The Spanish legislator has resorted to using criminal law to protect the environment, following the path settled by European Union through its Directive 2008/99/EC of 19 November 2008 on the protection of the environment through criminal law. The problems arising from its implementation in Spain serve to analyse the Spanish penal system and its ancillary relation with the administrative law, as well as the legal and practical consequences of a growing criminalization of environmental offences.
In the Spanish legal system, administrative law and criminal environmental law coexist. The criterion according to which the legislator differentiates between administrative and criminal sanctions is the seriousness or gravity of the attack and the degree of damage or endangerment. Criminal law has jurisdiction where the conduct is administratively unlawful and also exceeds the limits of such offence because of its seriousness. This necessary relation with the administrative regulations requires control of the activity of the administration. Lack of action or inappropriate behaviour may constitute an administrative or criminal offence, depending on the seriousness of the legal infraction or the environmental damage. This failure to act generates impunity.

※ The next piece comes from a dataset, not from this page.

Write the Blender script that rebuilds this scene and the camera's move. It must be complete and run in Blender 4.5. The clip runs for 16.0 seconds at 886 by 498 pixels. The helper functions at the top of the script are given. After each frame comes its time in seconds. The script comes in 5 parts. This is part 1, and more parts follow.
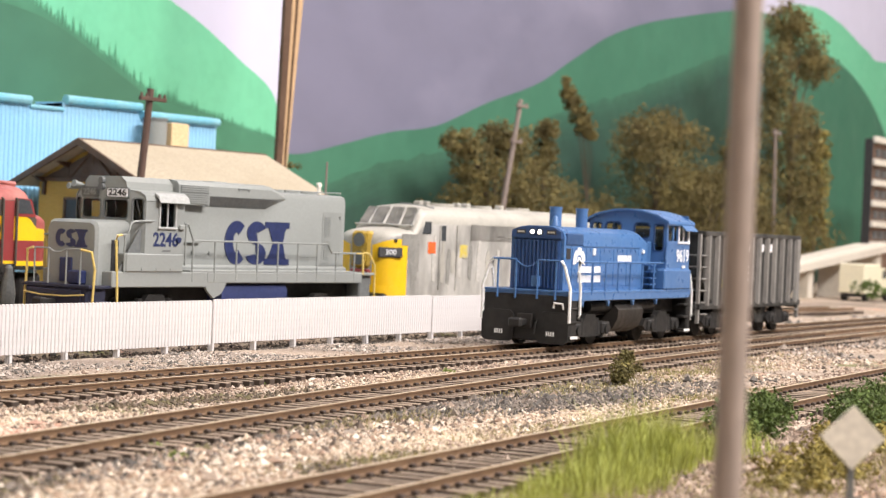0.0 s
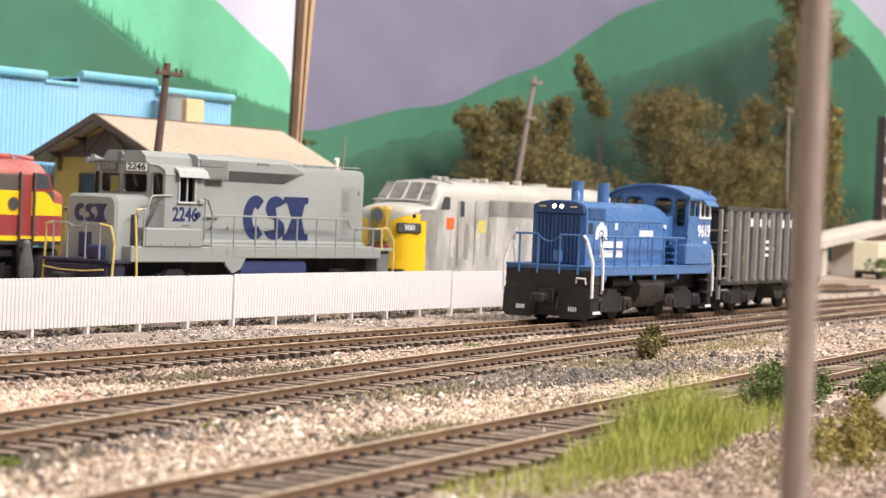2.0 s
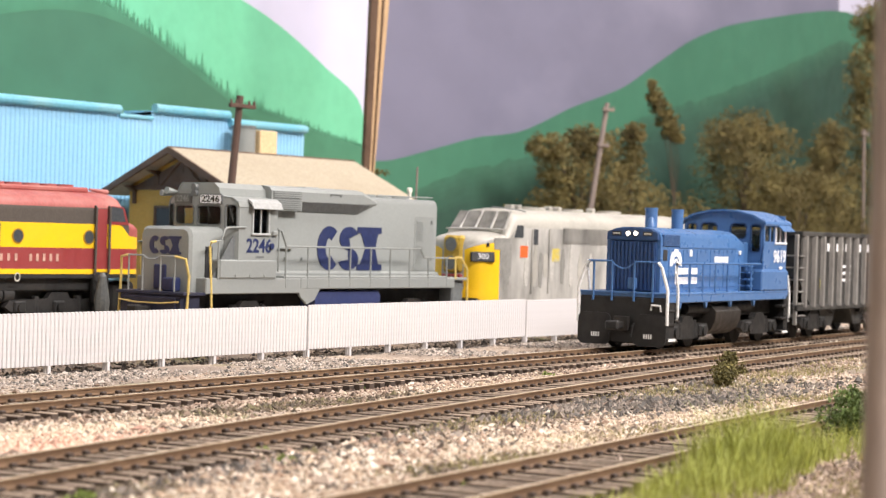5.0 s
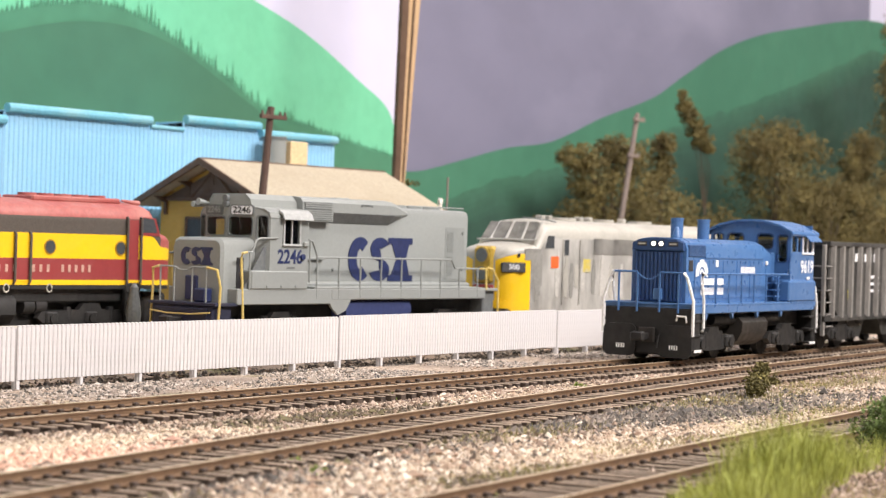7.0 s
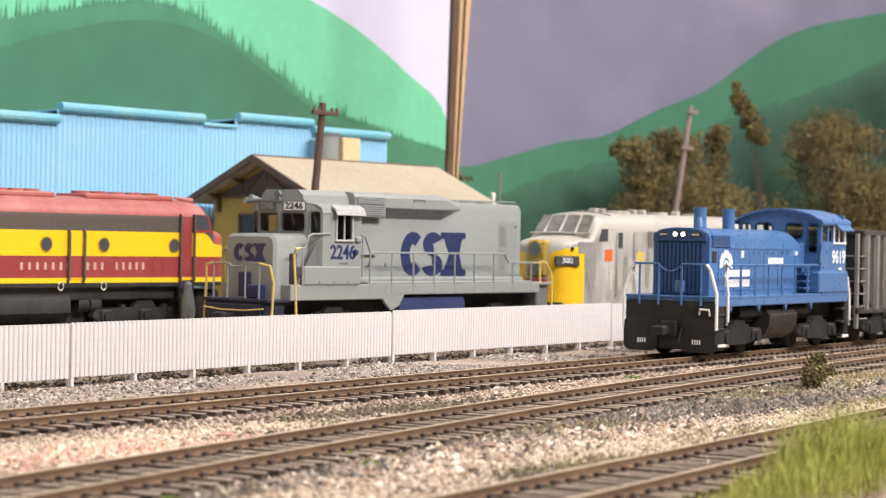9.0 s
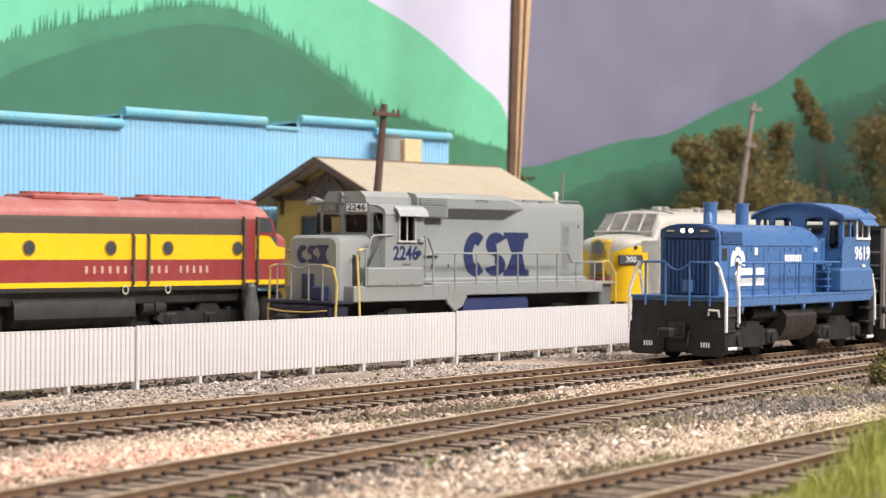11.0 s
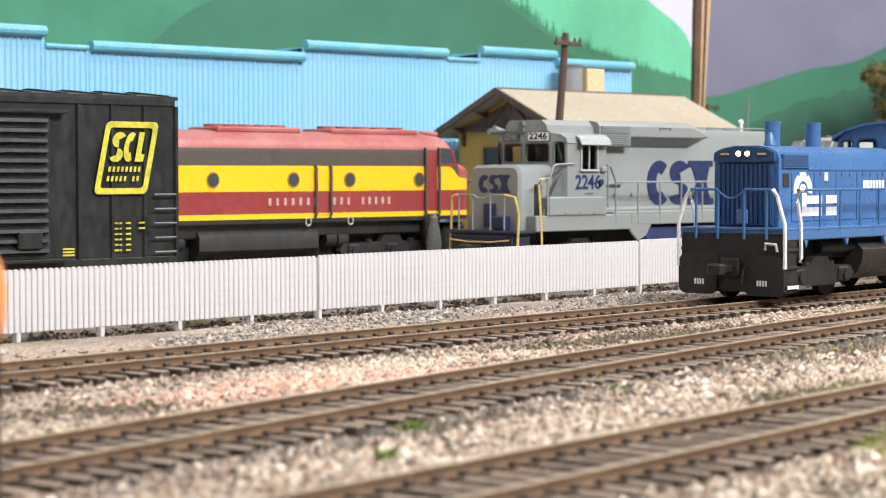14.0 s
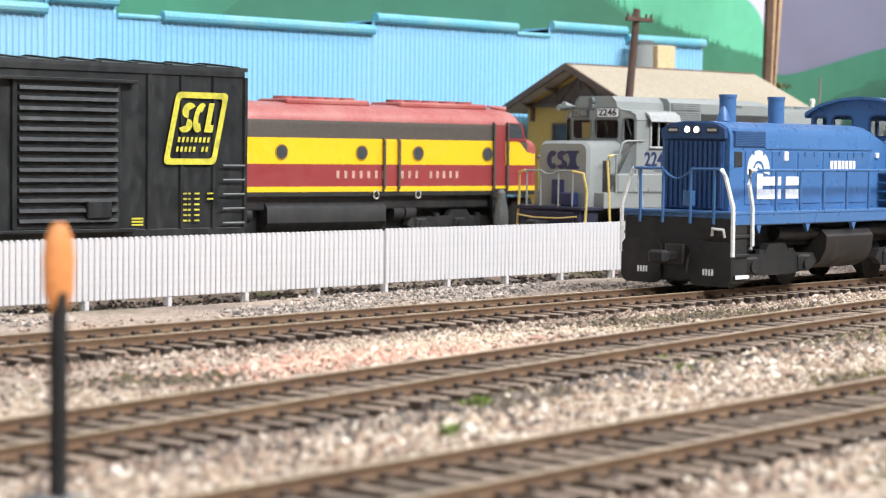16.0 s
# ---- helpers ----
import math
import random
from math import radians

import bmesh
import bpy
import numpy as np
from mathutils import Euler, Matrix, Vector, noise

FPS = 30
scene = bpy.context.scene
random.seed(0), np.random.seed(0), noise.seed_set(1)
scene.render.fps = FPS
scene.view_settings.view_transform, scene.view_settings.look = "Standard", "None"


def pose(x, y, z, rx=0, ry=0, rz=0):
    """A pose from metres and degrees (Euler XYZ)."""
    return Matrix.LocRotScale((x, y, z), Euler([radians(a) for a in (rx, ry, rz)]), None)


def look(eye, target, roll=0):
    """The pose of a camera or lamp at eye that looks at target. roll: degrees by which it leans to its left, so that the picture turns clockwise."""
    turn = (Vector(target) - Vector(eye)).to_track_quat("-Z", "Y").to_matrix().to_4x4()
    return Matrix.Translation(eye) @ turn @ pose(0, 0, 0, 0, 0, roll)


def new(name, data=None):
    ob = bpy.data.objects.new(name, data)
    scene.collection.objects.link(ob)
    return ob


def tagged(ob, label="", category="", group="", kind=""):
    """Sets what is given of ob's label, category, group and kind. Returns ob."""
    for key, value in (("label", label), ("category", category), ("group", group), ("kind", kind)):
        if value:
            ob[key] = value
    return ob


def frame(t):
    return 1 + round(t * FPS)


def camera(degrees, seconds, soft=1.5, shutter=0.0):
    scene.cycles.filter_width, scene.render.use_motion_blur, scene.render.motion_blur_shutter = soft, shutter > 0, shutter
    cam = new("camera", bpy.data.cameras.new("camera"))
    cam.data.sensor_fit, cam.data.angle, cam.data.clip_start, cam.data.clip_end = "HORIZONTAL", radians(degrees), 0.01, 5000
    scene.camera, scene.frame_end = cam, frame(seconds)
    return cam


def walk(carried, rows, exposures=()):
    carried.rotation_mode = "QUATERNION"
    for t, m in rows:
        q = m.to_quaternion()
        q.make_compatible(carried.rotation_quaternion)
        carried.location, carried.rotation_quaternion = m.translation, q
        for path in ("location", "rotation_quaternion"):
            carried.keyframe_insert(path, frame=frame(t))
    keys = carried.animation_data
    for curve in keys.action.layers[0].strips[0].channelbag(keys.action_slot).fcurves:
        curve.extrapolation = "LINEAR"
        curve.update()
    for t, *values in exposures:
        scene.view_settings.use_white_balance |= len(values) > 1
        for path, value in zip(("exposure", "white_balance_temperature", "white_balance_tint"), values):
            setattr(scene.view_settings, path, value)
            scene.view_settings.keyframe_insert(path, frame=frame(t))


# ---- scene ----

Cases of the so-called active tolerance of the Administration that in some cases lead to corruption are of particular concernThere is no specific Act containing all the sanctioning environmental regulations: Administrative sanctions are fragmented and laid down in different environmental laws and criminal infractions only appear in the Criminal Code that has transposed all the offences set out in Directive 2008/99/CE. Each crime has different levels of completion (presumed endangerment, demonstrated endargerment, damage) and also different objects affected (environment, water, etc, flora and fauna). This creates a very complicated system that lacks clarity when establishing the moment in which the crime is committed. Greater uniformity is needed to determine the protected object and the level of injury required for completion.
There is autonomous criminal liability for corporations and collective entities, allowing them to be sanctioned even when it is not possible to single out the criminal liaibility of a physical person. It must be highlighted that the reform of the Criminal Code of 2010 has excluded local public administrations and institutional government even though they also play an important role in pollution offences as authors or participants.
There are no relevant differentiating factors in the substantive and procedural aspects referring specifically to the environment in the fight against organized crime. The general rules apply. There is no definition of organised environmental crime. In Spain the main form of organized crime in these areas are identified with organized forms of corruption. There is a criminal liability of officials for illicit favourable reports, remaining silent on infringement of laws following inspections, omitted inspections, resolutions or votes in favour of granting illegal licences.
There is a specific police force (SEPRONA) and a public prosecutor (in each provincial headquarters) dedicated to the prosecution of environmentall crimes. There is a mixed system of accusation. The Prosecutor is responsible for the charge and the procedure is the responsibility of the Judge or Court. A private or popular accuser can also join in the trial. The trial is ex officio. There is no possibility of plea bargaining in environmental cases however offenders can accept an agreement with the Prosecutor’s Office after accepting criminal responsibility.
The evolution of prosecution of environmental crime shows that a large number of the trials and sentencing focuses on urban problems. The conviction rate is very low in strictly environmental crime. It should be noted how such a fact may be influenced by the existence of authorizations and raise problems mainly related to the lack of inspections and technical personnel (experts).